Closed TheChymera closed 8 years ago

TheChymera commented 10 years ago

Hi, what brought me to octopress was my interest in producing blogs which can be cited in (at least semi-)scientific literature. If this idea generally interests you - you may find a lengthier description of my concept on one of my websites.

The main prerequisites for this are:

I seem to be having some issues with reproducible content, though. I would like to make it as easy as possible for any user to get my website on his machine. My vision for this is:

pull octopressinstall octopressinstall theme (if any) → pull my contentgenerate

How I currently do this is that I have repositories with ONLY the original (or git-relevant) content of my website - as seen here.

The problems here are:

  1. It's cumbersome to create an only-original-content repo (for instance for users who would like to contribute). one has to manually git rm --cached all the irrelevant files.
  2. Pulling my content on top of the Octopress install (which is itself a git repo with only some of the files committed) is also not particularly easy. One has to commit all the files about to be changed and things can get a bit disorganized when merging non-binary files (most prominently /source/favicon.png) fails.

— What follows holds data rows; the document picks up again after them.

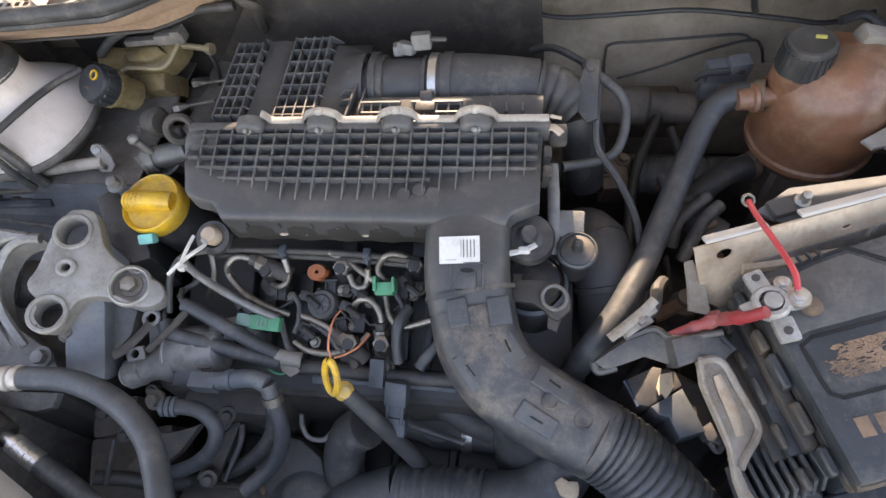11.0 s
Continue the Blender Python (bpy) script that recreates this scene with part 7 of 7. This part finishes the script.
box(pose(-0.02, 0.39, 0.72), 0.07, 0.06, 0.08, 0.01, 2, bm=b)
link("casting", b, deep_plastic, hs)
link("arm", tube([(-0.098, 0.402, 0.800), (-0.071, 0.395, 0.800), (-0.037, 0.379, 0.790), (-0.011, 0.374, 0.780)], 0.016, 12, 4), deep_plastic, hs)
vp = thing("vertical_pipe", (0.018, 0.370, 0.740), "wide black plastic pipe below the intake duct", "pipe")
link("pipe", tube([(0.028, 0.375, 0.84), (0.024, 0.365, 0.76), (0.02, 0.36, 0.62)], 0.034, 18, 4), rubber, vp)
PR = (-0.226, 0.285, 0.760)
ps2 = thing("power_steering_reservoir", PR, "round dark blue grey reservoir low in front", "reservoir")
link("can", lathe(axis(Vector(PR) - Vector((0, 0, 0.0)), (0, -0.1, 1)), [(0.0, 0.006), (0.018, 0.005), (0.026, 0.0), (0.030, -0.003), (0.040, -0.008), (0.046, -0.02), (0.046, -0.16)], 32), blue_pad, ps2)
alt = thing("alternator", (-0.30, 0.27, 0.60), "grimy dark alternator low in front of the engine", "alternator")
b = lathe(axis((-0.38, 0.27, 0.70), (1, 0, 0)), [(0, 0), (0.05, 0), (0.06, 0.015), (0.06, 0.10), (0.05, 0.115), (0, 0.115)], 26)
link("body", b, iron, alt)
for i in range(10):
    a = i * 2 * math.pi / 10
    link("fin", box(axis((-0.325, 0.27, 0.70), (1, 0, 0)) @ Matrix.Rotation(a, 4, "Z") @ pose(0.062, 0, 0), 0.008, 0.006, 0.08, 0.001), iron, alt)
for q, s_ in (((-0.468, 0.308, 0.740), 0.11), ((-0.501, 0.363, 0.760), 0.06)):
    bk = thing("accessory_bracket", q, "grimy grey cast accessory bracket", "bracket", "accessory brackets")
    link("casting", box(pose(q[0], q[1], q[2] - 0.03, 10, 0, 15), s_, s_ * 0.8, 0.06, 0.008, 2), grime, bk)
hose_thing("lower_hose", [(-0.477, 0.280, 0.780), (-0.445, 0.284, 0.770), (-0.411, 0.285, 0.750), (-0.354, 0.296, 0.750), (-0.297, 0.316, 0.770), (-0.263, 0.343, 0.800), (-0.254, 0.369, 0.840)], 0.009, rubber, "thin black hose low beside the reservoir", seg=10)
hose_thing("lower_cable", [(-0.338, 0.310, 0.720), (-0.297, 0.297, 0.740), (-0.284, 0.288, 0.740), (-0.292, 0.282, 0.740)], 0.005, rusty, "brown loom end low in front", "cable", seg=8)
# right front corner: bonnet landing panel
SLp = [(0.300, 0.248, 0.925), (0.334, 0.263, 0.930), (0.368, 0.279, 0.930), (0.411, 0.294, 0.930), (0.480, 0.318, 0.930), (0.520, 0.250, 0.925), (0.430, 0.190, 0.920), (0.330, 0.170, 0.918)]
slam = thing("slam_panel", SLp[1], "white painted slam panel edge beside the battery", "car body", "slam panels")
link("panel", slab(SLp, (0.05, -0.1, 1), 0.05, bevel=0.010), wing_paint, slam)
link("fold", tube([(0.256, 0.262, 0.880), (0.320, 0.280, 0.880), (0.392, 0.312, 0.880), (0.490, 0.355, 0.880)], 0.010, 10, 4), hose_rubber, slam)
LFp = [(-0.640, 0.322, 0.945), (-0.566, 0.290, 0.950), (-0.520, 0.269, 0.950), (-0.454, 0.242, 0.950), (-0.400, 0.218, 0.950), (-0.440, 0.130, 0.940), (-0.640, 0.180, 0.940)]
slam = thing("slam_panel", LFp[1], "white painted slam panel corner below the hoses", "car body", "slam panels")
link("panel", slab(LFp, (0, -0.1, 1), 0.05, bevel=0.008), wing_paint, slam)
# dark splash panel right of the engine, below the battery
sp = thing("relay_bracket", (0.17, 0.40, 0.80), "dark plastic bracket carrying the relays", "bracket")
link("plate", box(pose(0.190, 0.395, 0.77, 0, 0, -28), 0.08, 0.045, 0.18, 0.006), deep_plastic, sp)
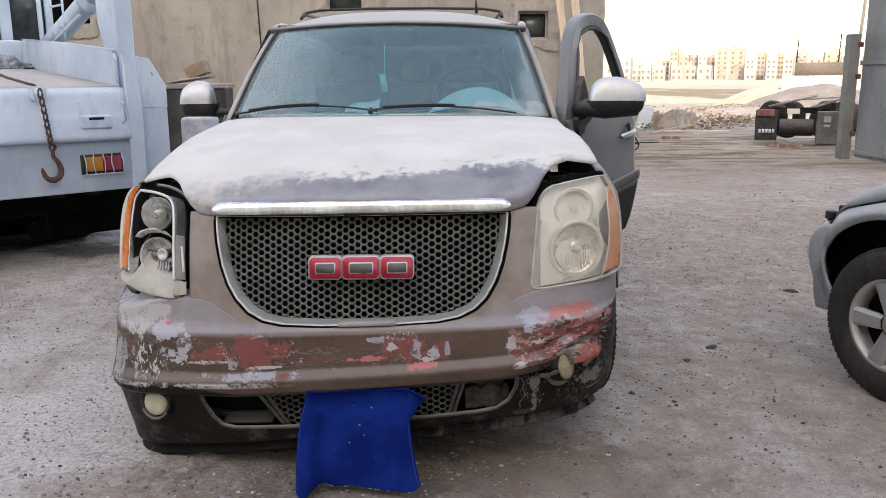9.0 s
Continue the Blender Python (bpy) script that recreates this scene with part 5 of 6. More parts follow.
CLOTH = Nodes("blue_felt")
weave = CLOTH.noise(420, 2, 0.7)
tone = CLOTH.mix(CLOTH.step(CLOTH.noise(7, 4), 0.35, 0.65), (0.0004, 0.0125, 0.120), (0.0008, 0.0235, 0.190))
tone = CLOTH.mix(CLOTH.step(CLOTH.noise(55, 3, 0.6), 0.72, 0.75, 0, 0.6), tone, (0.16, 0.22, 0.40))
CLOTH.bump(weave, 0.4, 0.003)
CLOTH = CLOTH.done(tone, 0.95, specular_ior_level=0.05, sheen_weight=0.12, sheen_roughness=0.35, sheen_tint=(0.05, 0.25, 1.0))
blue = part("blue_cloth", grid(cloth_fall, 72, 56), CLOTH, None, "", solid=0.006)
tagged(blue, "royal blue felt cloth hung over the front bumper", "cloth")


def corner_flap(a, b):
    """The top corner, turned over and hanging as a point beside the cloth."""
    p = cloth_fall(0.975, 0.02 + 0.36 * b)
    fall = (1 - b) ** 1.2
    return p + Vector((0.072 * a * fall, -0.006 - 0.020 * math.sin(math.pi * a) * fall + 0.02 * a * fall, (-0.050 * a + 0.014 * math.sin(math.pi * a)) * fall))


part("folded_corner", grid(corner_flap, 12, 18), CLOTH, blue, solid=0.007)
STITCH = surf("pale_blue_stitching", (0.010, 0.035, 0.20), (0.02, 0.06, 0.28), 0.9, 0, 30, 90, 0.2)
for run in ([cloth_fall(k / 30, 0.018) for k in range(31)], [cloth_fall(0.985, 0.02 + 0.97 * k / 30) for k in range(31)], [cloth_fall(0.012, 0.02 + 0.97 * k / 30) for k in range(31)]):
    bm = bmesh.new()
    tube(bm, [p + Vector((0, -0.0045, 0)) for p in run], 0.0016, 5)
    part("hem", bm, STITCH, blue, "lighter blue stitched hem")
LINT = surf("white_lint", (0.6, 0.6, 0.62), (0.75, 0.75, 0.76), 0.9)
for k in range(20):
    r2 = random.Random(820 + k)
    p = cloth_fall(r2.uniform(0.1, 0.98), 0.996 if k < 16 else r2.uniform(0.1, 0.9)) + Vector((0, -0.006, 0))
    part("lint", boxes((p.x, p.y, p.z, r2.uniform(0.002, 0.006), 0.002, r2.uniform(0.0015, 0.003))), LINT, blue, "white lint", smooth=False)

# ---------------------------------------------------------------- the white tow truck


def make_truck_paint(name, a, b, chipped):
    """White enamel gone blue-grey, with dull grime, dark runs and rusty chips."""
    n = Nodes(name)
    big, mid, fine = n.noise(1.6, 5, 0.6), n.noise(6, 6, 0.66), n.noise(45, 5, 0.7)
    col = n.mix(n.step(big, 0.34, 0.66), a, b)
    col = n.mix(n.step(n.noise(4.5, 6, 0.68, (1.0, 1.0, 0.30)), 0.52, 0.70, 0, 0.45), col, tuple(c * 0.62 for c in a))
    col = n.mix(n.step(mid, 0.60, 0.72, 0, 0.45), col, (0.42, 0.41, 0.41))
    col = n.mix(n.step(n.noise(13, 6, 0.72), 0.665, 0.70, 0, chipped), col, (0.16, 0.13, 0.12))
    col = n.mix(n.step(n.noise(26, 4, 0.65), 0.70, 0.73, 0, chipped), col, (0.13, 0.075, 0.055))
    col = n.mix(n.math("MULTIPLY", n.step(n.up(), 0.3, 0.9), n.step(mid, 0.35, 0.65, 0.15, 0.45)), col, (0.55, 0.53, 0.52))
    n.bump(n.math("ADD", mid, n.math("MULTIPLY", fine, 0.15)), 0.10, 0.010)
    return n.done(col, n.step(mid, 0.3, 0.7, 0.38, 0.62), 0.0)


WHITE = make_truck_paint("grimy_white_paint", (0.46, 0.56, 0.66), (0.58, 0.68, 0.77), 0.7)
# darker copy of the white paint: the low rear panel's shade in the colour
WHITE_SHADED = make_truck_paint("shaded_white_paint", (0.33, 0.405, 0.48), (0.47, 0.55, 0.63), 0.6)
DECK = surf("worn_deck_steel", (0.40, 0.37, 0.34), (0.58, 0.54, 0.51), 0.75, 0, 3.5, 50, 0.15, 0.5, (0.55, 0.50, 0.46))
RUST = surf("rusty_chain", (0.085, 0.050, 0.042), (0.19, 0.105, 0.085), 0.8, 0.4, 20, 90, 0.4)
DARKSTEEL = surf("dark_chassis", (0.010, 0.010, 0.010), (0.026, 0.024, 0.022), 0.85, 0, 5, 60, 0.3, spec=0.1)
DARKGLASS = surf("dark_cab_glass", (0.030, 0.042, 0.048), (0.055, 0.070, 0.075), 0.12, 0, 3, 30, 0.02)
truck = thing("tow_truck", pose(-3.318, 3.524, 0, 0, 0, 44), "white tow truck with chains and hooks hanging from its deck", "truck")


def plate(bm, outline, axis, lo, hi):
    """A plate of an outline, lying across the axis x or y between lo and hi."""
    if axis == "x":
        return prism(bm, outline, lambda a, b: Vector((lo, a, b)), lambda a, b: Vector((hi, a, b)))
    return prism(bm, outline, lambda a, b: Vector((a, lo, b)), lambda a, b: Vector((a, hi, b)))


part("rear_panel", boxes((0, 0.03, 0.875, 2.12, 0.05, 0.45)), WHITE_SHADED, truck, "dusty white rear panel with shade put into its paint", bevel=0.012)


def tail(a, b):
    x = -1.04 + 2.08 * a
    v, z = lerp_table(b, [(0, 0.0), (0.06, -0.035), (0.14, -0.045), (0.45, -0.02), (0.5, -0.015), (0.86, 0.02), (0.95, 0.04), (1, 0.09)]), lerp_table(b, [(0, 1.095), (0.06, 1.10), (0.14, 1.125), (0.45, 1.30), (0.5, 1.315), (0.86, 1.50), (0.95, 1.53), (1, 1.545)])
    return Vector((x, v + 0.006 * noise.noise((x * 2, z * 3, 1)), z))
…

I would be interested to hear your thoughts on this; and it would be great if you had any suggestions on how to streamline this process!

You may also be interested: @dengemann @gpoore @obtitus

parkr commented 10 years ago

If you just version control your source/ directory, that should work.

TheChymera commented 10 years ago

That's not enough to replicate my website /_config.yml for instance also needs to be committed, and I may have style-specific changes in /sass. Also, /source contains a lot of redundant files of which you would have a newer, better (though content-wise irrelevant) version when you pull octopress. Also, you still get merge issues with /source/favicon.png that way.

Any other ideas?

TheChymera commented 10 years ago

I simplified reproducing octopress websites a bit, and posted the respective instructions on my blog repositories' README pages (for instance my tutorials blog, my photography blog, and my neuroenhancement blog).

I'm still very happy to hear about suggestions for further streamlining, and of course, it would be great if you just go ahead and steal my websites ;) and tell me if you run into any issues.